Finishing second in Most Improved Player voting and sixth for Defensive Player of the Year, Zubac shed the role-player label. He is now viewed as one of the NBA’s premier starting centers.
The Defensive Anchor

The Clippers’ identity last season was built on defense, ranking among the NBA’s top five. Zubac was at the center of that success. Assistant coach Jeff Van Gundy helped craft game plans to slow opposing stars, but it was Zubac’s rim protection and ability to quarterback the defense that made those strategies work.
The addition of Brook Lopez now gives LA what it lacked a year ago — an elite defensive big to back up Zubac. Together, they should form one of the league’s best rim-protecting tandems.
From Prospect to Franchise Pillar
Clippers fans know the franchise’s turbulent history at center. From DeAndre Jordan’s lob-finishing days to short-lived experiments with Marcin Gortat and Montrezl Harrell, finding long-term stability in the middle has been difficult. Zubac has broken that cycle.
Like Jordan, he thrives in the fundamentals — rebounding, screening, and rim protection. But unlike his predecessors, he has the offensive polish and stamina to stay on the floor in crunch time. If he sustains this trajectory, Zubac could cement himself as the best center in franchise history.
Looking Ahead
Despite skepticism from critics who worry about the Clippers’ aging roster, Zubac believes the team’s summer moves addressed every weakness. “I think the team got much better than last year,” he said. “We got bigger, we got a backup center, we got a four, we got Bradley Beal, we got Chris Paul. I’m super excited to start the season and see what we can do.”

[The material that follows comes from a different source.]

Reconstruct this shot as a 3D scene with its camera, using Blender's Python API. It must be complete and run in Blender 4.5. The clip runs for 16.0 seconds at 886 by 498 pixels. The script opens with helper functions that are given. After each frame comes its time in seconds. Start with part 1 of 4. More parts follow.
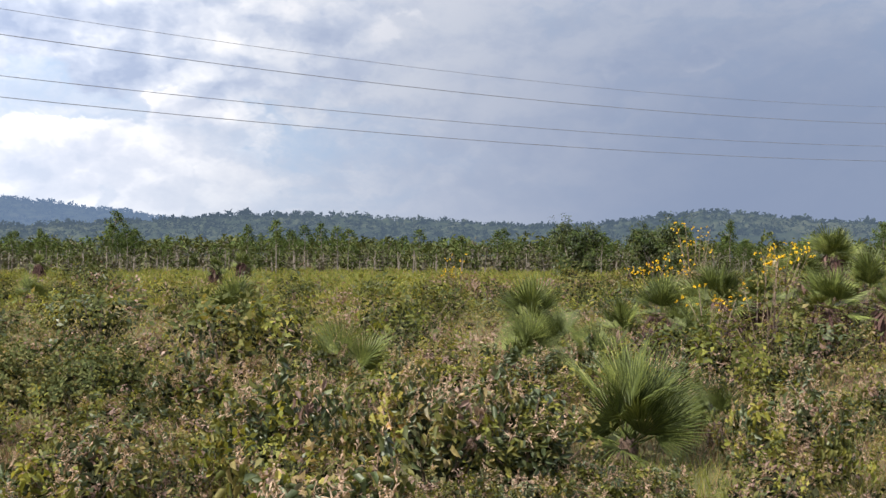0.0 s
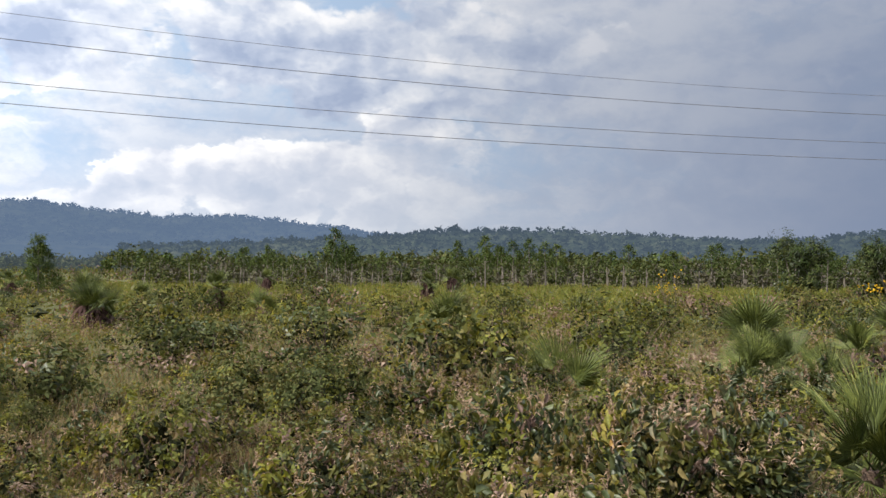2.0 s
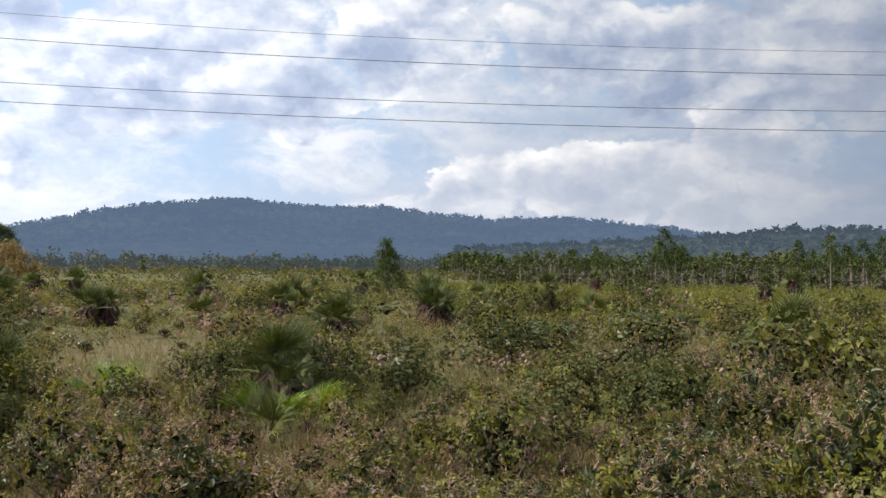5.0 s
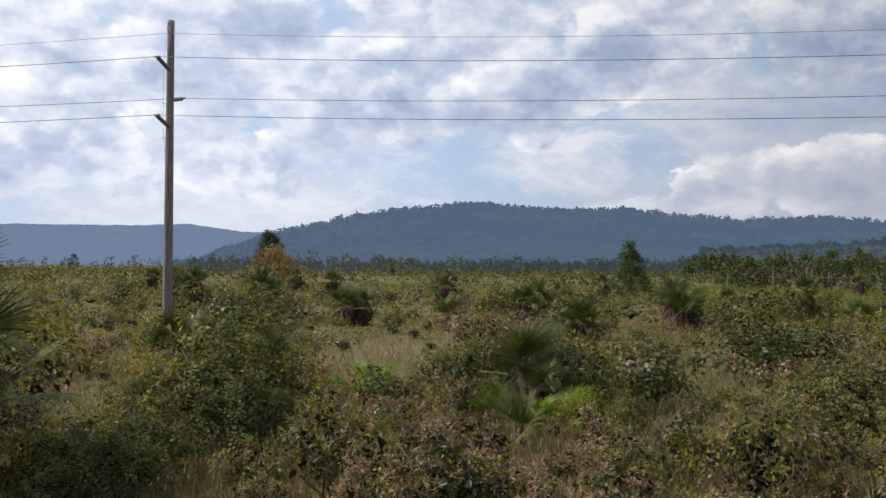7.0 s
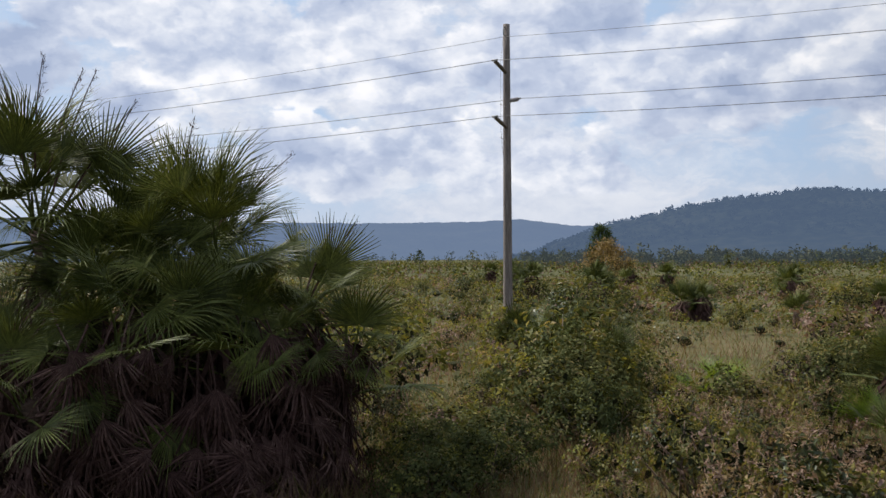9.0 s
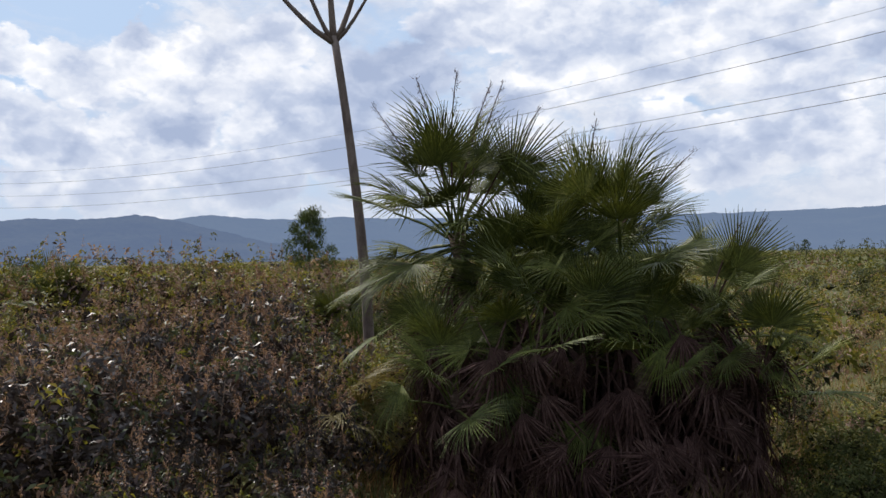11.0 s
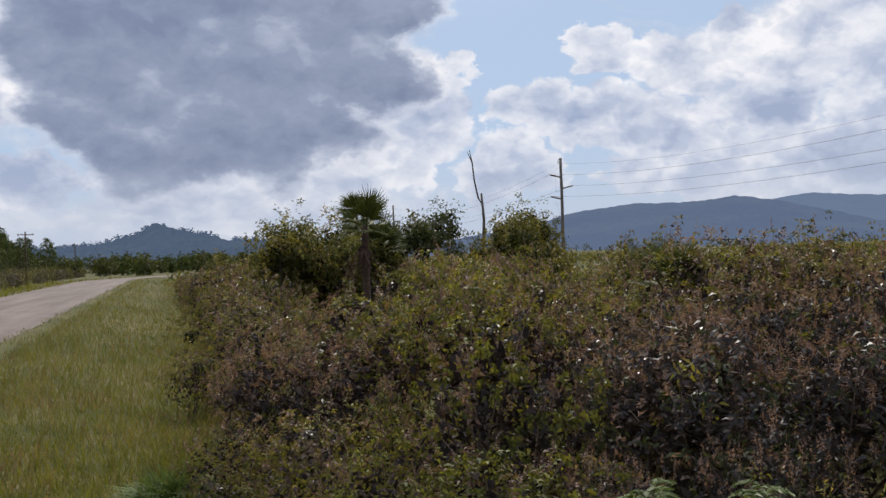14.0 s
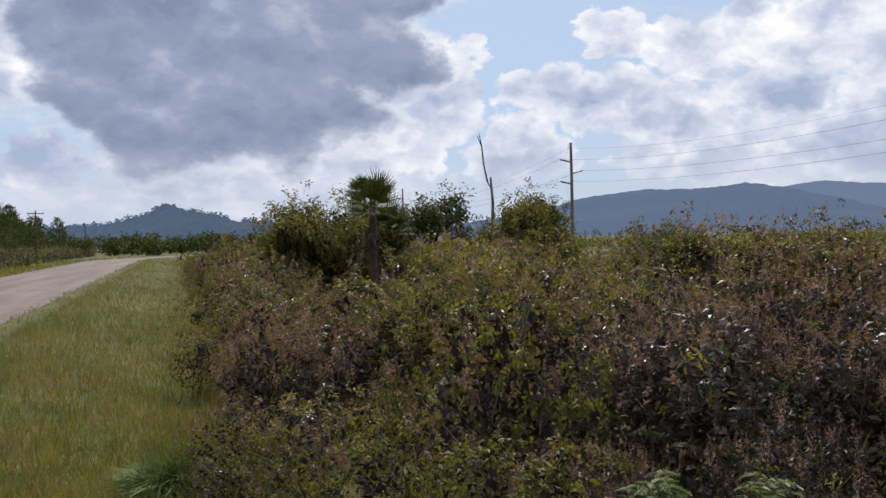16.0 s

The Clippers’ fate may ultimately rest on whether their veterans can stay healthy, but Zubac has already proven himself as the team’s most reliable pillar. His emergence has transformed LA’s frontcourt from a weakness into a strength, and his presence on the floor statistically makes the Clippers one of the league’s best teams.
If he takes another step forward — perhaps into All-Star territory — the Clippers won’t just be chasing a top-three seed. They’ll be chasing a championship.